00000000001007b4 <sys::chrono::sleep(unsigned int)>:
  1007b4:	f3 0f 1e fa          	endbr64 
  1007b8:	55                   	push   rbp
  1007b9:	48 89 e5             	mov    rbp,rsp
  1007bc:	89 7d fc             	mov    DWORD PTR [rbp-0x4],edi
  1007bf:	48 c7 05 3e 28 01 00 	mov    QWORD PTR [rip+0x1283e],0x0        # 113008 <sys::chrono::ms_clock>
  1007c6:	00 00 00 00 
  1007ca:	8b 45 fc             	mov    eax,DWORD PTR [rbp-0x4]
  1007cd:	89 c2                	mov    edx,eax
  1007cf:	48 8b 05 32 28 01 00 	mov    rax,QWORD PTR [rip+0x12832]        # 113008 <sys::chrono::ms_clock>
  1007d6:	48 39 c2             	cmp    rdx,rax
  1007d9:	0f 97 c0             	seta   al
  1007dc:	84 c0                	test   al,al
  1007de:	74 02                	je     1007e2 <sys::chrono::sleep(unsigned int)+0x2e>
  1007e0:	eb e8                	jmp    1007ca <sys::chrono::sleep(unsigned int)+0x16>
  1007e2:	48 c7 05 1b 28 01 00 	mov    QWORD PTR [rip+0x1281b],0x0        # 113008 <sys::chrono::ms_clock>
  1007e9:	00 00 00 00 
  1007ed:	90                   	nop
  1007ee:	5d                   	pop    rbp
  1007ef:	c3                   	ret 

Re: Possible optimization bug in sleep() function

Posted: Wed Feb 17, 2021 8:18 am
by austanss
gonzo wrote:Try clobbering memory instead by using asm("" ::: "memory") and see if that forces it to re-read the value instead of using volatile.
I tried that and it seemed to iterate in the loop, but the delay was still nonexistent.

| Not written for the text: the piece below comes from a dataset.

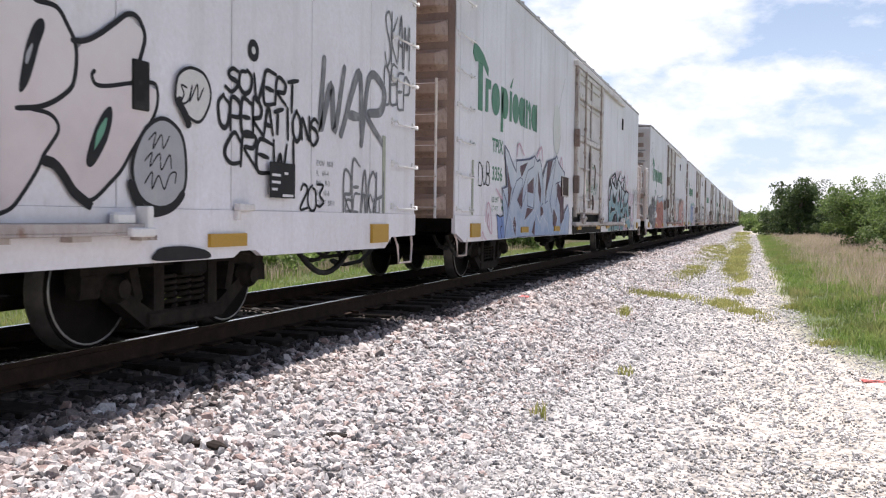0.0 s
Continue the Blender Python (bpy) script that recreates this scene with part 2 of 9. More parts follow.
def leaf_mat(name, a, c2, rough=0.6, dry=None):
    m, n, l, b = shader(name, rough)
    g = n.new("ShaderNodeNewGeometry")
    c = ramp(n, l, g.outputs["Random Per Island"], [(0.0, a), (1.0, c2)])
    f = noise_node(n, l, 0.9, 4)
    c = mixed(n, l, 1.0, c, ramp(n, l, f, [(0.3, GREY(0.65)), (0.7, GREY(1.2))]), "MULTIPLY")
    if dry:
        c = mixed(n, l, ramp(n, l, noise_node(n, l, 0.8, 6, (1.6, 0.7, 1), 0.65), [(0.46, GREY(0)), (0.66, GREY(0.75))]), c, dry)
    l.new(c, b.inputs["Base Color"])
    t = n.new("ShaderNodeBsdfTranslucent")
    l.new(c, t.inputs["Color"])
    mx = n.new("ShaderNodeMixShader")
    mx.inputs[0].default_value = 0.48
    l.new(b.outputs[0], mx.inputs[1])
    l.new(t.outputs[0], mx.inputs[2])
    l.new(mx.outputs[0], n["Material Output"].inputs["Surface"])
    return m


GRASS = leaf_mat("green_grass", (0.11, 0.19, 0.035), (0.27, 0.36, 0.10), dry=(0.34, 0.29, 0.14))
ROADGRASS = leaf_mat("yellow_green_grass", (0.22, 0.24, 0.06), (0.40, 0.38, 0.15))
DRYGRASS = leaf_mat("dry_seed_grass", (0.38, 0.30, 0.22), (0.60, 0.49, 0.40))
LEAF_DARK = leaf_mat("dark_foliage", (0.04, 0.07, 0.03), (0.10, 0.14, 0.05))
LEAF_MID = leaf_mat("mid_foliage", (0.075, 0.13, 0.035), (0.19, 0.26, 0.08))
LEAF_LIGHT = leaf_mat("light_foliage", (0.11, 0.18, 0.045), (0.26, 0.34, 0.11))
BARK = rough_metal("grey_bark", (0.07, 0.06, 0.05), (0.16, 0.14, 0.12), 0.9, 0.0, 12, 0.6)
POLEWOOD = rough_metal("weathered_pole_wood", (0.10, 0.085, 0.07), (0.18, 0.15, 0.13), 0.9, 0.0, 12, 0.4)
TWIG = rough_metal("bare_grey_twigs", (0.28, 0.25, 0.22), (0.42, 0.38, 0.34), 0.9, 0.0, 12, 0.4)


def ground_mat():
    """Soil that turns from coarse ballast to fine gravel, wheel ruts, sand and turf across the track's side strip."""
    m, n, l, b = shader("trackside_ground", 0.95)
    co, sp = n.new("ShaderNodeTexCoord"), n.new("ShaderNodeSeparateXYZ")
    l.new(co.outputs["Object"], sp.inputs["Vector"])
    wob = n.new("ShaderNodeMath")
    wob.operation = "MULTIPLY_ADD"
    l.new(noise_node(n, l, 0.45, 8), wob.inputs[0])
    wob.inputs[1].default_value = 2.0
    add = n.new("ShaderNodeMath")
    add.operation = "ADD"
    l.new(sp.outputs["X"], wob.inputs[2])
    l.new(wob.outputs[0], add.inputs[0])
    bend = n.new("ShaderNodeMapRange")
    bend.inputs["From Min"].default_value, bend.inputs["From Max"].default_value = 5.0, 12.5
    bend.inputs["To Min"].default_value, bend.inputs["To Max"].default_value = -3.0, -1.0
    l.new(sp.outputs["Y"], bend.inputs["Value"])
    add.inputs[1].default_value = -1.0
    shift = n.new("ShaderNodeMath")
    shift.operation = "ADD"
    l.new(wob.outputs[0], shift.inputs[0])
    l.new(bend.outputs[0], shift.inputs[1])
    rng2 = n.new("ShaderNodeMapRange")
    rng2.inputs["From Min"].default_value, rng2.inputs["From Max"].default_value = -12.0, 12.0
    l.new(shift.outputs[0], rng2.inputs["Value"])
    rng = n.new("ShaderNodeMapRange")
    rng.inputs["From Min"].default_value, rng.inputs["From Max"].default_value = -12.0, 12.0
    l.new(add.outputs[0], rng.inputs["Value"])
    at = lambda x: (x + 12.0) / 24.0
    # bal is darkened to stand for the shadowed gaps between stones.
    turf, bal, grav, sand = (0.085, 0.115, 0.035), (0.21, 0.195, 0.19), (0.46, 0.44, 0.43), (0.50, 0.455, 0.40)
    # The track bed's brown is darkened for the shade under the train.
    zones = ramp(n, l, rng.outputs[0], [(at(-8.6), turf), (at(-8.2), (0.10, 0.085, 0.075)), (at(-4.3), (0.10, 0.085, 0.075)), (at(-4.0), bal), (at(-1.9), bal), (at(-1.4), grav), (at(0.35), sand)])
    green = ramp(n, l, rng2.outputs[0], [(at(0.35), GREY(0)), (at(0.95), GREY(1))])
    zones = mixed(n, l, green, zones, ramp(n, l, rng2.outputs[0], [(at(1.5), turf), (at(4.0), (0.18, 0.155, 0.09)), (at(9), turf)]))
    vo = n.new("ShaderNodeTexVoronoi")
    vo.inputs["Scale"].default_value = 26
    l.new(co.outputs["Object"], vo.inputs["Vector"])
    peb = ramp(n, l, vo.outputs["Distance"], [(0.0, GREY(1.15)), (0.45, GREY(0.95)), (0.8, GREY(0.55))])
    tone = n.new("ShaderNodeSeparateColor")
    l.new(vo.outputs["Color"], tone.inputs[0])
    peb = mixed(n, l, 1.0, peb, ramp(n, l, tone.outputs[0], [(0, GREY(0.72)), (1, GREY(1.18))]), "MULTIPLY")
    c = mixed(n, l, 1.0, zones, peb, "MULTIPLY")
    mottle = noise_node(n, l, 9.0, 6, rough=0.7)
    c = mixed(n, l, 1.0, c, ramp(n, l, mottle, [(0.35, GREY(0.62)), (0.65, GREY(1.25))]), "MULTIPLY")
    big = noise_node(n, l, 0.9, 6)
    c = mixed(n, l, 1.0, c, ramp(n, l, big, [(0.3, GREY(0.85)), (0.7, GREY(1.12))]), "MULTIPLY")
    l.new(c, b.inputs["Base Color"])
    bumped(n, l, b, peb, 0.6, 0.02)
    return m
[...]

Re: Possible optimization bug in sleep() function

Posted: Wed Feb 17, 2021 8:37 am
by austanss
OK, I resolved the issue by using a hail mary, writing it in assembly:
(for x86-64, NASM, SysV calling convention)

Code: Select all

sleep:
    push rbp
    mov rbp, rsp
    push rax
    mov eax, edi
    .loop:
        cli
        mov rbx, qword [ms_clock]
        cmp rbx, rax
        jg .done
        sti
        nop
        nop
        nop
        nop
        nop
        nop
        nop
        jmp .loop
    .done:
        sti
        pop rax
        pop rbp
        ret 

Re: Possible optimization bug in sleep() function

Posted: Wed Feb 17, 2021 2:31 pm
by Octocontrabass
rizxt wrote:This is the disassembled output of the function:
You're passing the wrong flags to your cross-compiler. It's using the red zone to store data, but the red zone is clobbered by interrupts.

Re: Possible optimization bug in sleep() function

Posted: Wed Feb 17, 2021 8:24 pm
by Schol-R-LEA
Aside from any other problems with this code, I am not sure if this is really what you want for the sleep() function anyway.

Why do I say this? because you generally aren't going to be sleeping in the kernel at all, and even if you did, you wouldn't want it to busy-wait - you would use HLT to wait for the clock ticks, and count those. Even then, though, there are few if any situations where you would want to actually halt the kernel outright, if only because there are usually going to processes to run - whether kernel or user - while waiting for whatever you might try to sleep on.

Conversely, the sleep() function for userspace processes is a system call out to the scheduler, which should move the sleeping thread to a sleep queue and reschedule whatever other processes might still be active (or exhausting those, to a null process which simply loops on HLT). Since clock ticks should invoke the scheduler first and foremost (assuming preemption is being used), it is the scheduler's job to track the timing and move the awakened threads back into the running queue, not the function's. See this earlier thread for my on one way to do this.

Either way, while this will work to sleep the kernel, it isn't what your going to want, at least not once you have a scheduler running. I suppose I can see this version being useful as a stepping stone towards that, though.